### [WHAT YOU SHOULD DO]
Each line of the material must be repeated precisely, with the pictures left out.

### [GIVEN INFORMATION]

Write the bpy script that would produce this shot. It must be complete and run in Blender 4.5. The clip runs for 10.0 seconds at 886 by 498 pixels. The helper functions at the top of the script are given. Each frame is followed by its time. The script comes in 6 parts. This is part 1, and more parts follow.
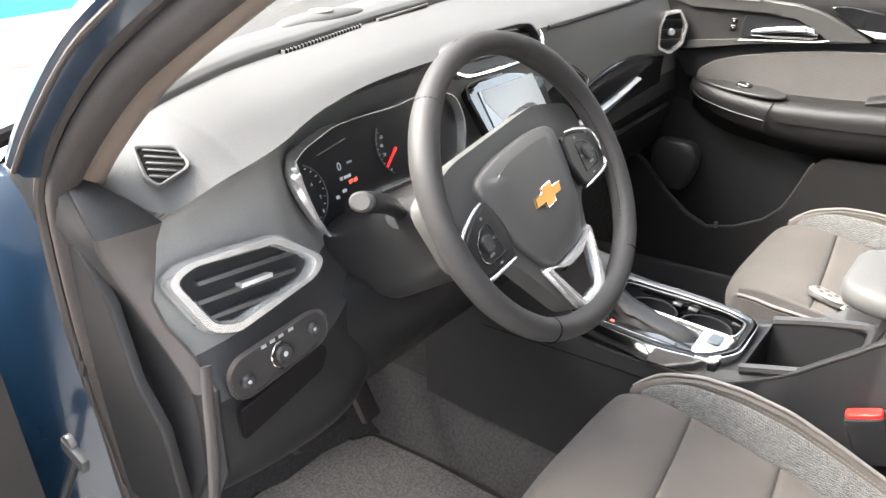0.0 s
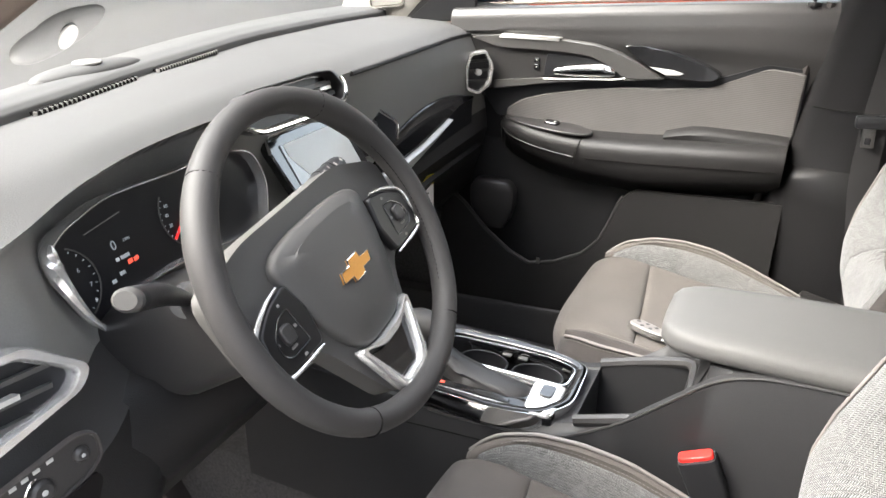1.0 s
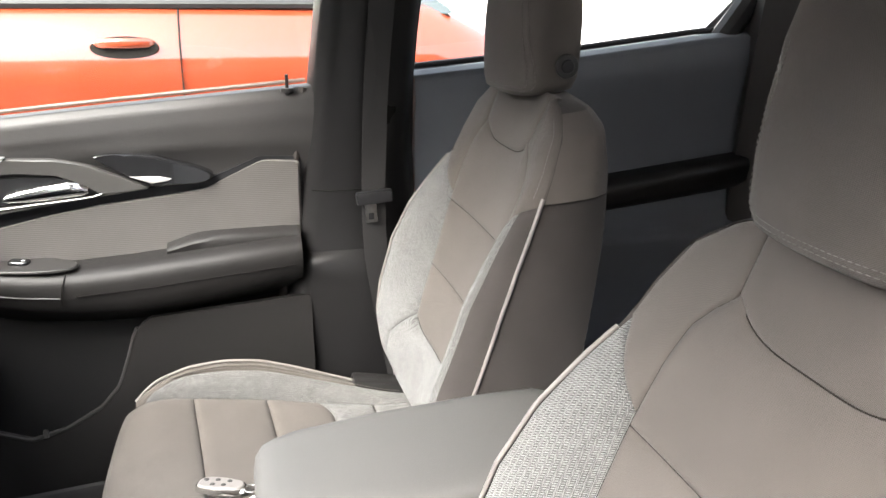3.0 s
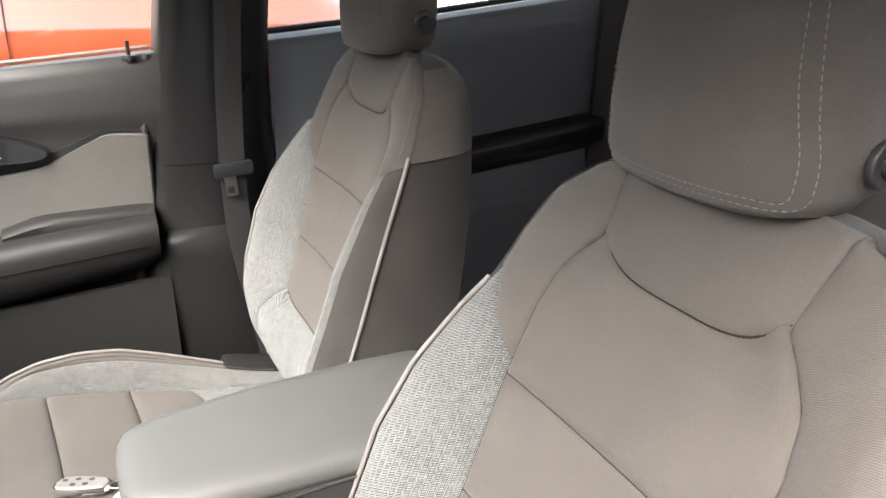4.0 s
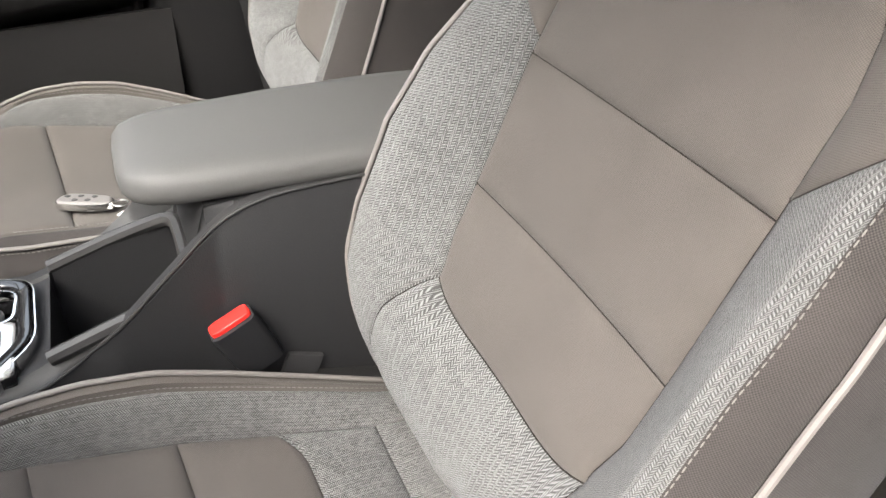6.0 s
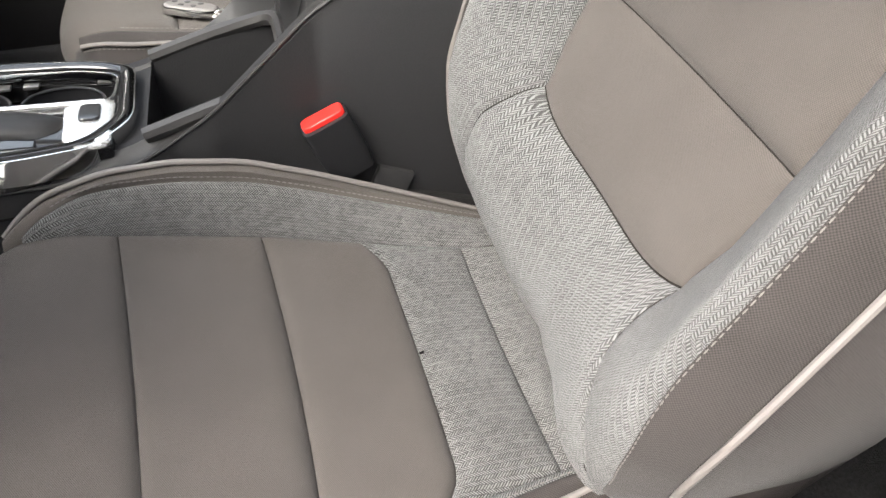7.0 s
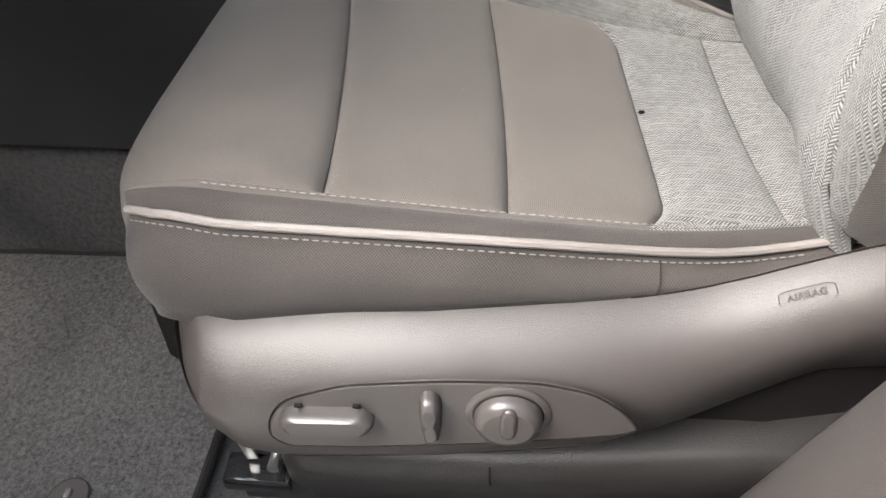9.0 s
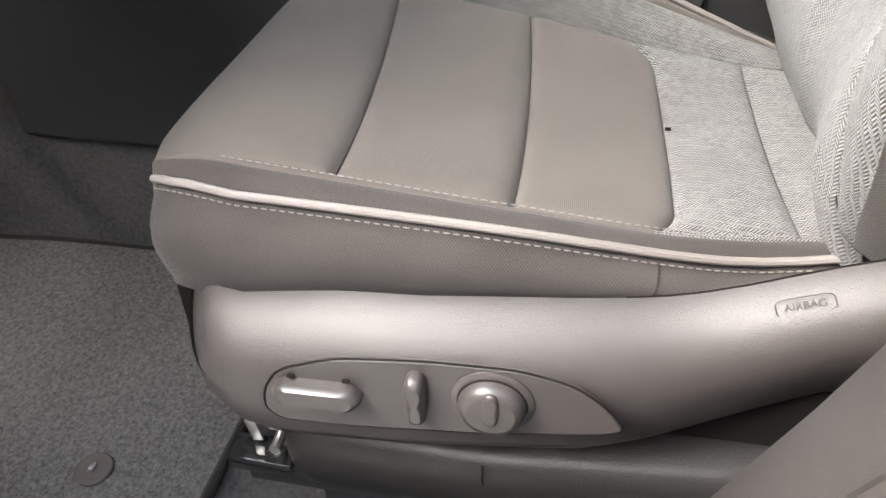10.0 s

### [TASK RESULT]
Write the bpy script that would produce this shot. It must be complete and run in Blender 4.5. The clip runs for 10.0 seconds at 886 by 498 pixels. The helper functions at the top of the script are given. Each frame is followed by its time. The script comes in 6 parts. This is part 1, and more parts follow.
0.0 s
1.0 s
3.0 s
4.0 s
6.0 s
7.0 s
9.0 s
10.0 s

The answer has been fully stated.